One solution would be to redesign the product, likely training multiple models based on what licenses are compatible with the end-user's requirements.

UNLICENSED CODE

Assuming all public repositories were used for training, even those without a license: this seems to be yet another case for their legal team to handle! It's different than claiming the right to train on GPL or non-commercial licenses.

NEW LICENSES

This also came up many times! Should we design licenses that explicitly specify whether ML models can or cannot be trained on the code?

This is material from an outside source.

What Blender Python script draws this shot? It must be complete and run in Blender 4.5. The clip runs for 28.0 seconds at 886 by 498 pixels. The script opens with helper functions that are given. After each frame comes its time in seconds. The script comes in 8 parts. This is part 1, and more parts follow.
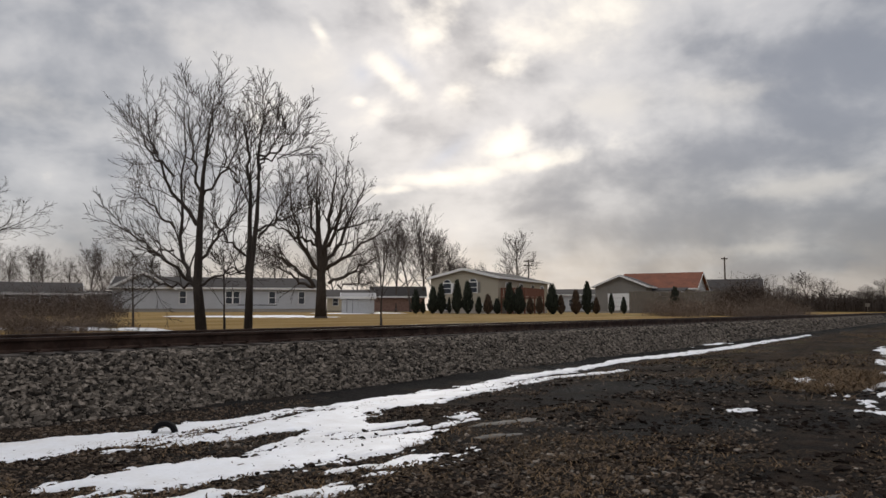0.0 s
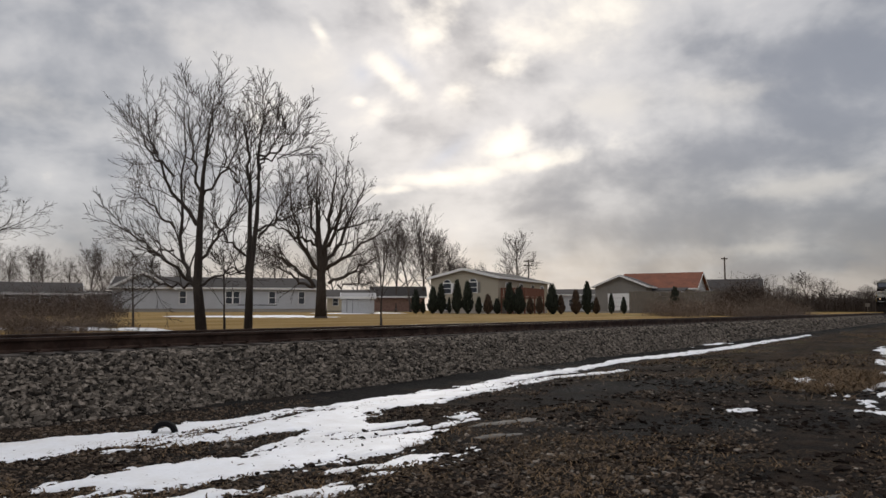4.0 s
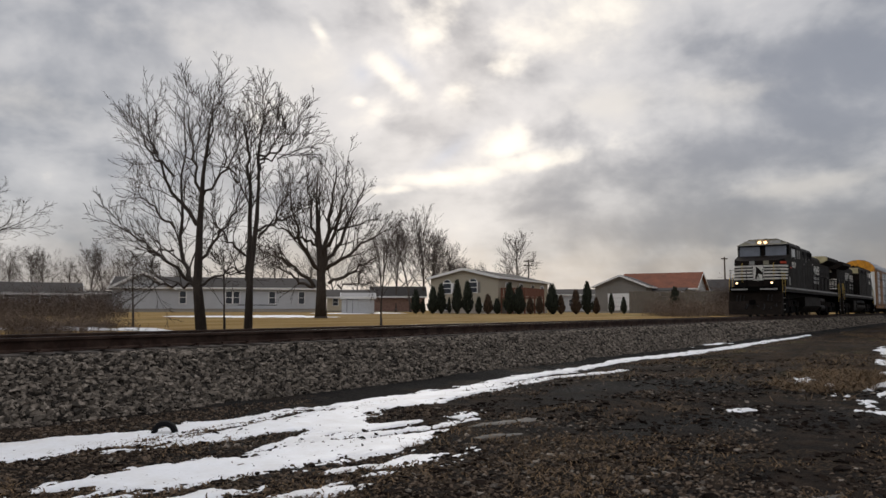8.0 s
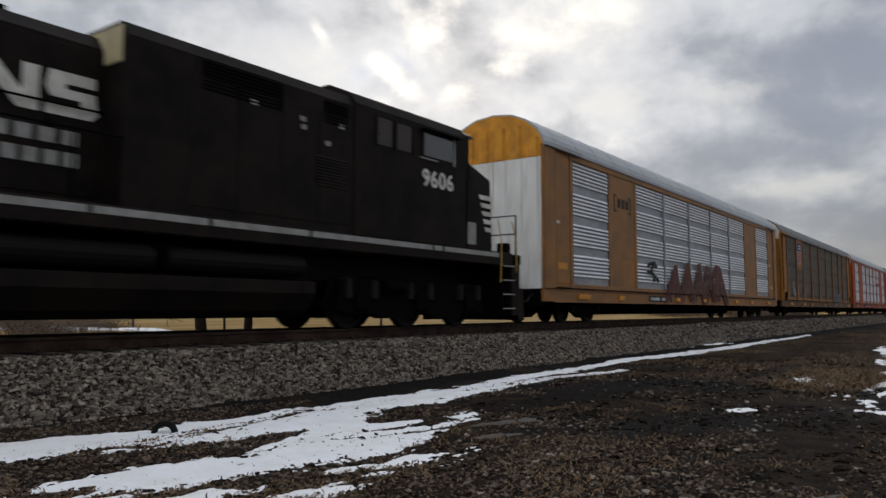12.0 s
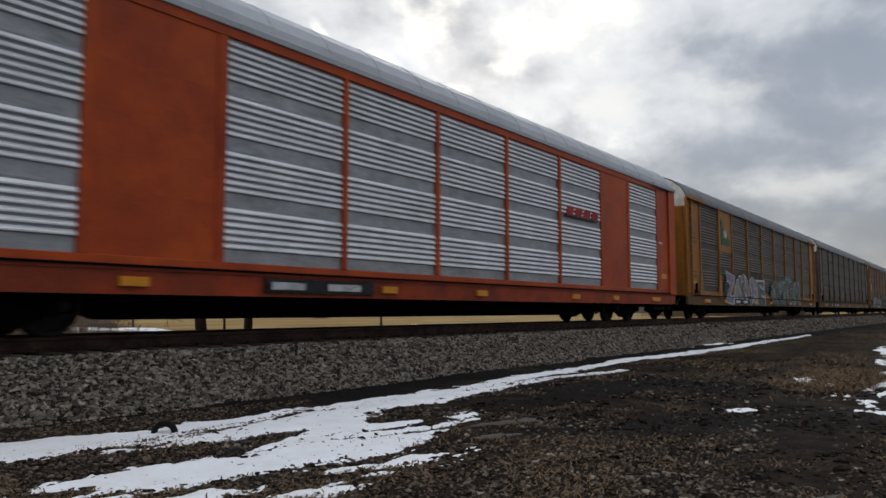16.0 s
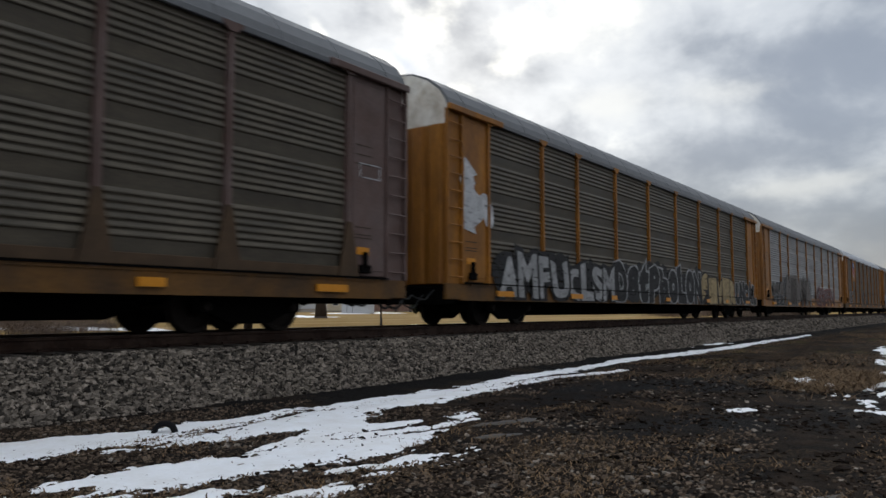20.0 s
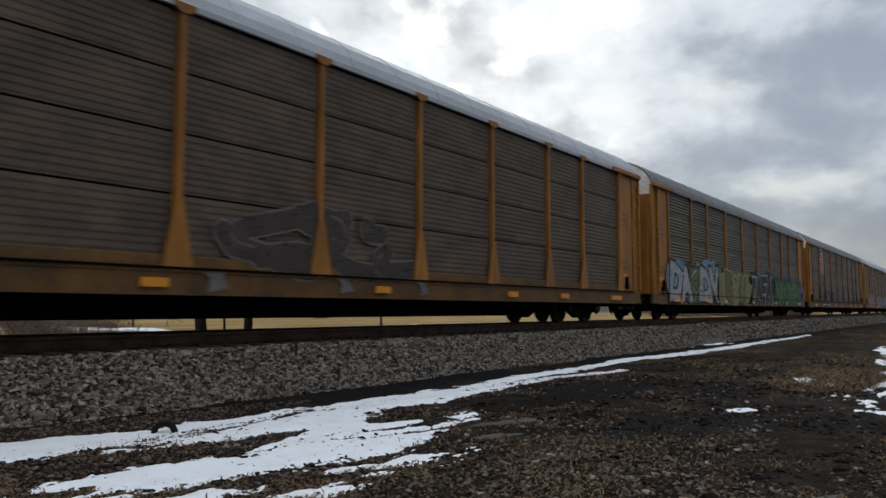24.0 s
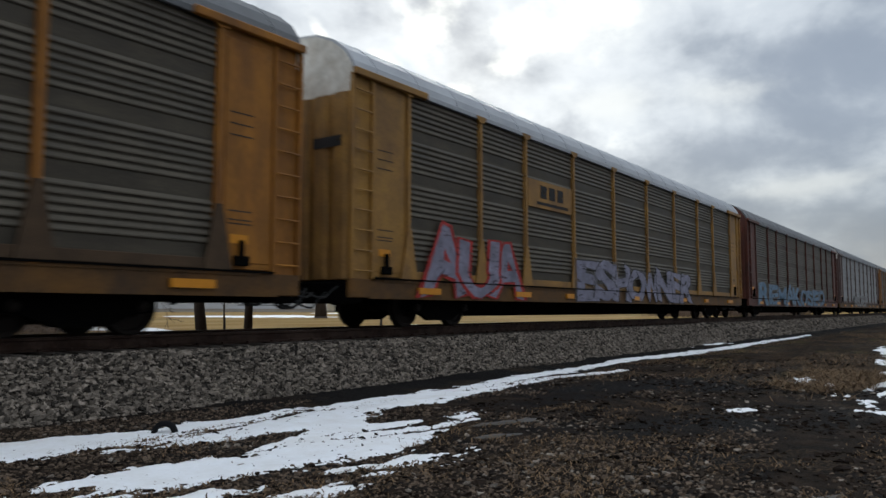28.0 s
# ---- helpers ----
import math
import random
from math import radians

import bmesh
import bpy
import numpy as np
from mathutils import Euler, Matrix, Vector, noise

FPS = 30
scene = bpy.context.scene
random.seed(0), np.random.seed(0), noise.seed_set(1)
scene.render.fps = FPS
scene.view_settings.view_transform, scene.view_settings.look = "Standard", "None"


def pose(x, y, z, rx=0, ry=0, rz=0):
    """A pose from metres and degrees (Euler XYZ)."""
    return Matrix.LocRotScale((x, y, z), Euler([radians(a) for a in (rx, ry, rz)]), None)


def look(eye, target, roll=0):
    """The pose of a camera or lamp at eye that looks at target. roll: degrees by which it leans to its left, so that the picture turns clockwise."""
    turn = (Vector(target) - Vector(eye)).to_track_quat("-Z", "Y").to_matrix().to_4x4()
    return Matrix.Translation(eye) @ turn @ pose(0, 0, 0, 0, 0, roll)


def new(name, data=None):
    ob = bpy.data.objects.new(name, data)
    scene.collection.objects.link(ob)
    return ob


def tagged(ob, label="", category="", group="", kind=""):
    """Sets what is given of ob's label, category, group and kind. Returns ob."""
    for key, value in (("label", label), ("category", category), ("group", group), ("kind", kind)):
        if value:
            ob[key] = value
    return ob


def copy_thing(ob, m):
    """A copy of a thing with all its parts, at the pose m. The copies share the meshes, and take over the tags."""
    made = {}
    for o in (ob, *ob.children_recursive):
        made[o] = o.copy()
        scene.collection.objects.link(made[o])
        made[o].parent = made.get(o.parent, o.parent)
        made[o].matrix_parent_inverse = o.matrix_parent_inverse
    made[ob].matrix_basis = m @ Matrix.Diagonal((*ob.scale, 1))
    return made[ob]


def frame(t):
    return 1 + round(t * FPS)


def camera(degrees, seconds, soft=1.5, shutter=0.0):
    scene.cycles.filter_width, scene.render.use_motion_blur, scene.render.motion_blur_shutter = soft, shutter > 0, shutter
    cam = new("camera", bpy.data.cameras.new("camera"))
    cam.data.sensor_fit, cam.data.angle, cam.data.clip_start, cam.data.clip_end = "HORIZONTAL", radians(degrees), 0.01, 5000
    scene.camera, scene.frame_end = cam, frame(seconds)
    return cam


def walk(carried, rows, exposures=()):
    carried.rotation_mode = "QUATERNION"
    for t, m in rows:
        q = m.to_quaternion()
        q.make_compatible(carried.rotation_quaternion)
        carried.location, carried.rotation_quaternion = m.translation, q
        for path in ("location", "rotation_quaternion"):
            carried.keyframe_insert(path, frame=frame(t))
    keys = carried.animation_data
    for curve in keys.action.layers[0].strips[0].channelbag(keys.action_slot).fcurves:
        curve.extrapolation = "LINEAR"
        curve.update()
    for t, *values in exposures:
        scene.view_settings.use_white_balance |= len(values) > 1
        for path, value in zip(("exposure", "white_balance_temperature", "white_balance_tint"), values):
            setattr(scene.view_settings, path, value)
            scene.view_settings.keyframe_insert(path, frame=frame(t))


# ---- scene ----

# Plan: x runs along the railway, y away from the camera across it, z = 0 at the top of the rails.
TRACK_Y = 11.005
EYE_Z = 0.362
HEADING, TILT, ROLL = 35.823, 4.678, 0.004

cam = camera(61.17, 28.0, soft=1.5, shutter=0.18)
aim = (math.cos(radians(HEADING)), math.sin(radians(HEADING)), EYE_Z + math.tan(radians(TILT)))
stand = look((0, 0, EYE_Z), aim, ROLL)
walk(cam, [(0, stand), (28, stand)],
     exposures=[(0, -0.04, 6750, 11), (9.3, -0.04, 6750, 11), (10.4, 0.0, 6600, 10), (12.5, 0.12, 6500, 9), (16, 0.22, 6400, 8), (20, 0.27, 6300, 7), (28, 0.30, 6150, 5)])


def progress(t):
    """Metres the train has rolled towards -x since 17 s."""
    q = t - 17.0
    return 18.407 * q - 0.0336 * q * q / 2


CAR_PITCH = 28.55
FIRST_CAR = 10.878 - 3 * CAR_PITCH      # front of the first rack car at 17 s
LOCO_LENGTH = 22.75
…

(Right now GitHub's claim of Fair Use is side-stepping the licenses anyway.)

VERBATIM CONTENT

Fast-inverse square root is memorized as-is with comments and license. If it can be used as a search engine, maybe it should be treated as such legally?

DERIVATIVE WORKS

For databases, the index is considered a separate copyright than the content: opendatacommons.org/faq/licenses/

However, models like GPT-3 combine both content & index so the whole thing is a derivative work of the content.

ACCOUNTABILITY

GitHub / Microsoft is accountable in many ways, it just needs someone to actually *hold* them accountable — otherwise (by default) the company is expected to maximize shareholder value.

MIGRATING PLATFORMS

By hosting code on GitHub, it falls under their Terms & Conditions — which (as of now) do *not* allow selling your code, also does not allow training.

In short, the legal options may actually be better by being on GitHub for now...

LEGALEZE

These cases are generally fascinating because there are so many different overlapping aspects! Here, for Ever (face database), it was apparently not about copyright but informed consent for private data.

LOBBYING

Public opinion can often sway juries and even judges. This is why you see PR campaigns alongside the court cases, e.g. Epic vs. Apple.

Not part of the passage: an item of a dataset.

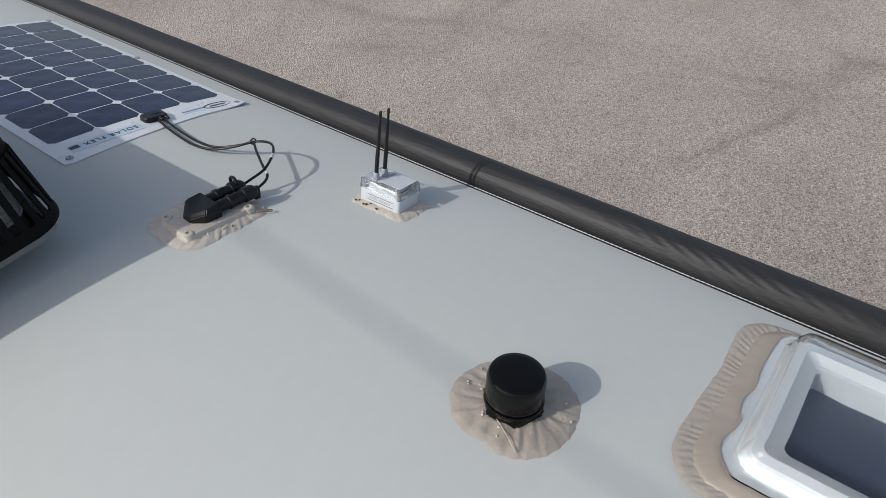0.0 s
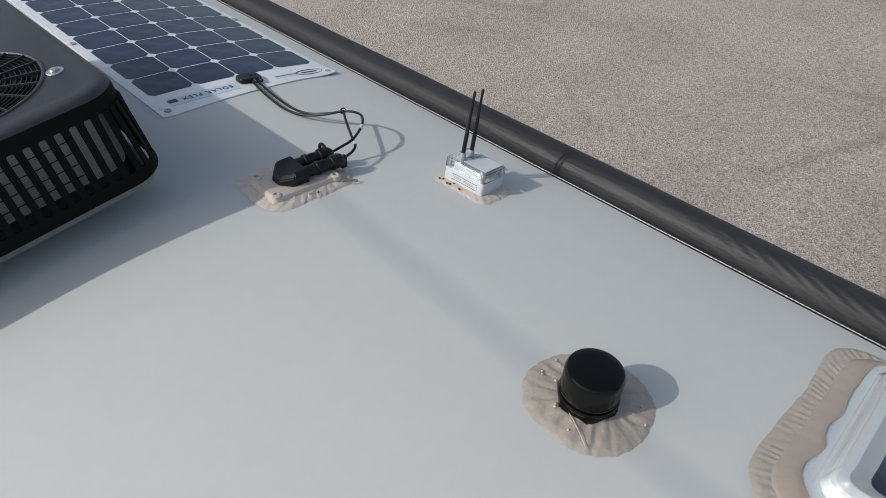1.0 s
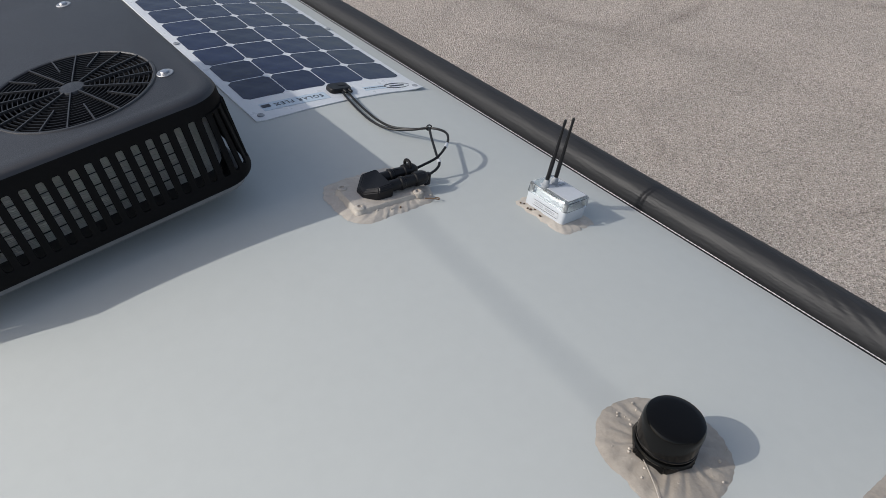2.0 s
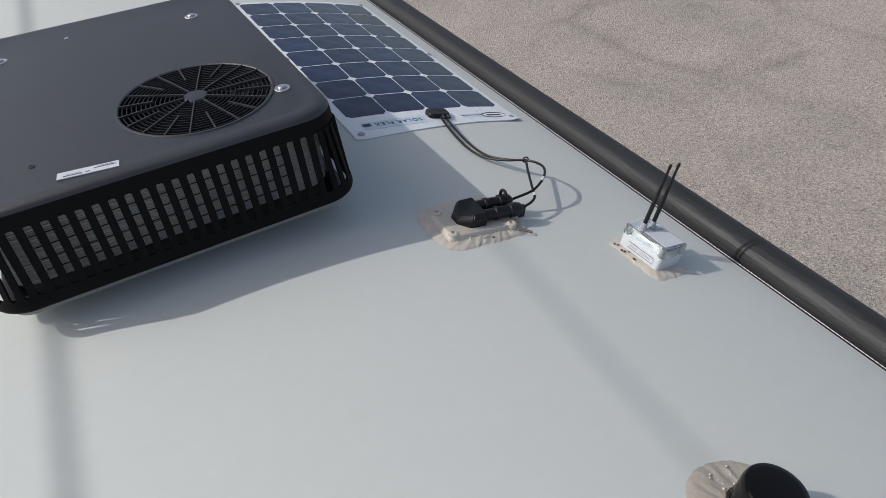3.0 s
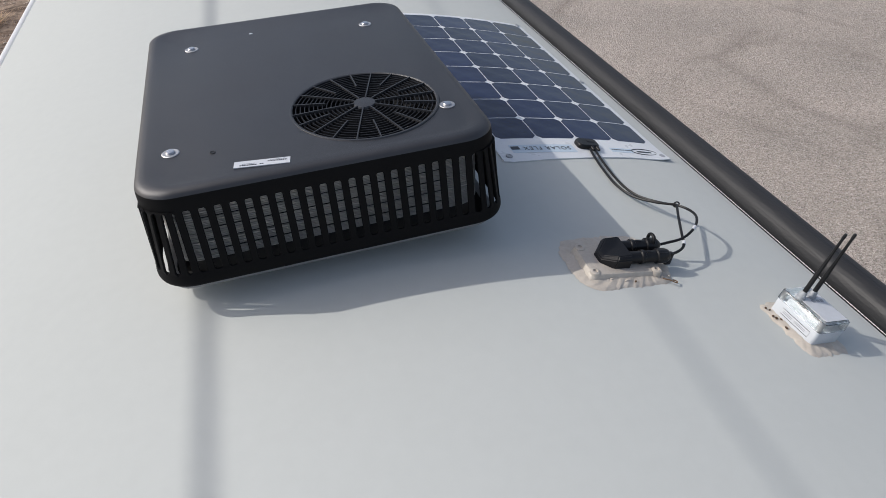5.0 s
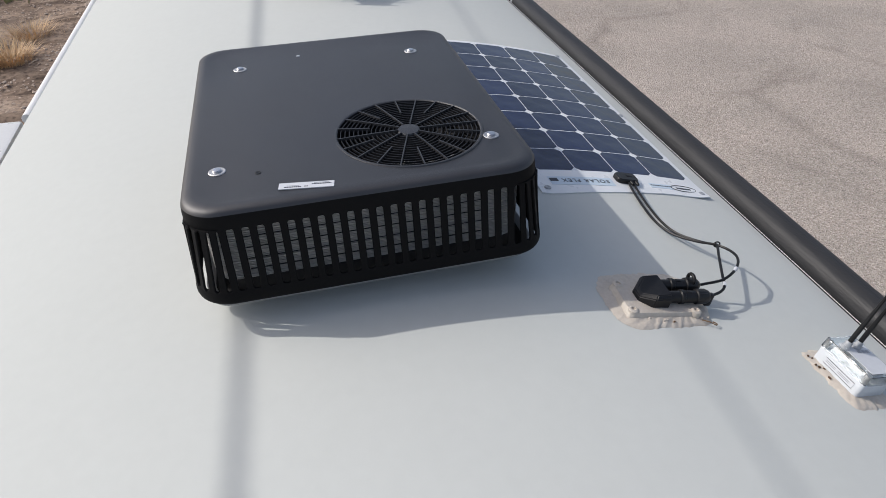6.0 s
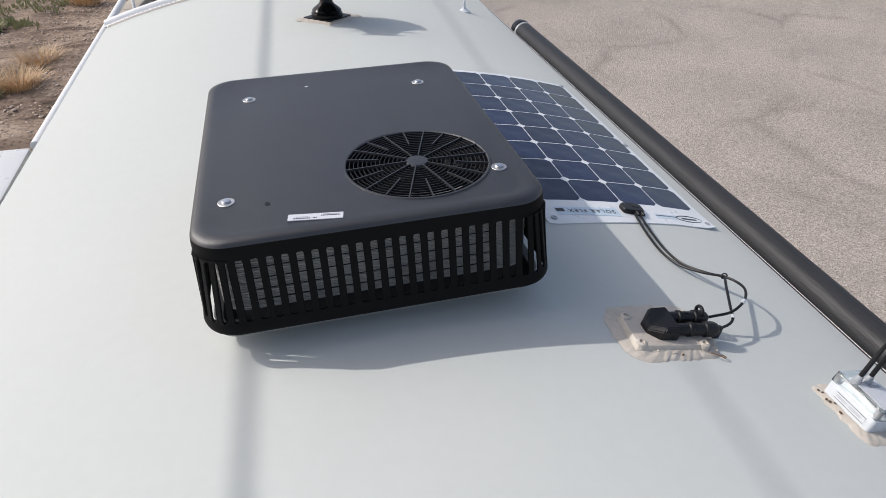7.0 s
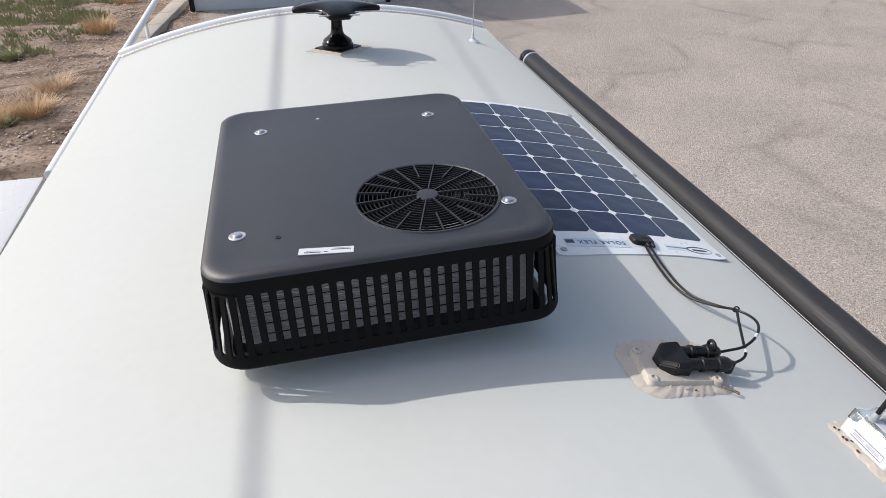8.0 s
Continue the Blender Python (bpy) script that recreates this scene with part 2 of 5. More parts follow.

CoPilot's launch is a PR campaign in multiple ways.

FINE LINE

Doesn't Disney have an entire legal department dedicated to ensuring copyright laws get changed just before Mickey Mouse expires?

This will be fun to watch...

FAIR USE

You can find the definition of Fair Use (U.S. only) here:
copyright.gov/fair-use/more-…

However, because it's Case Law, that definition should be interpreted through the lens of the many rulings that have happened over the years.

LATE CAPITALISM

Outrage that licenses for content should be respected? Totally justified! It's a foundation of our field. (Companies have legal responsibilities.)

This is a "Think of the Children" argument, appeal to pity: en.wikipedia.org/wiki/Think_of_…

OPTIMISM

I'm very optimistic how this debate will evolve over the next months. With or without regulation, I expect consortiums to form (already happening) that specialize in providing high-quality, legal & lawful datasets for companies to train on.

NON-PROFIT RESEARCH

The European Union has you covered if you're in academia here. Also for heritage/cultural projects! ✅

SECRET KEYS

GPT-3 models are known to leak personally identifying information. Until now, GitHub claimed that secrets were hallucinations that "appear plausible" but aren't.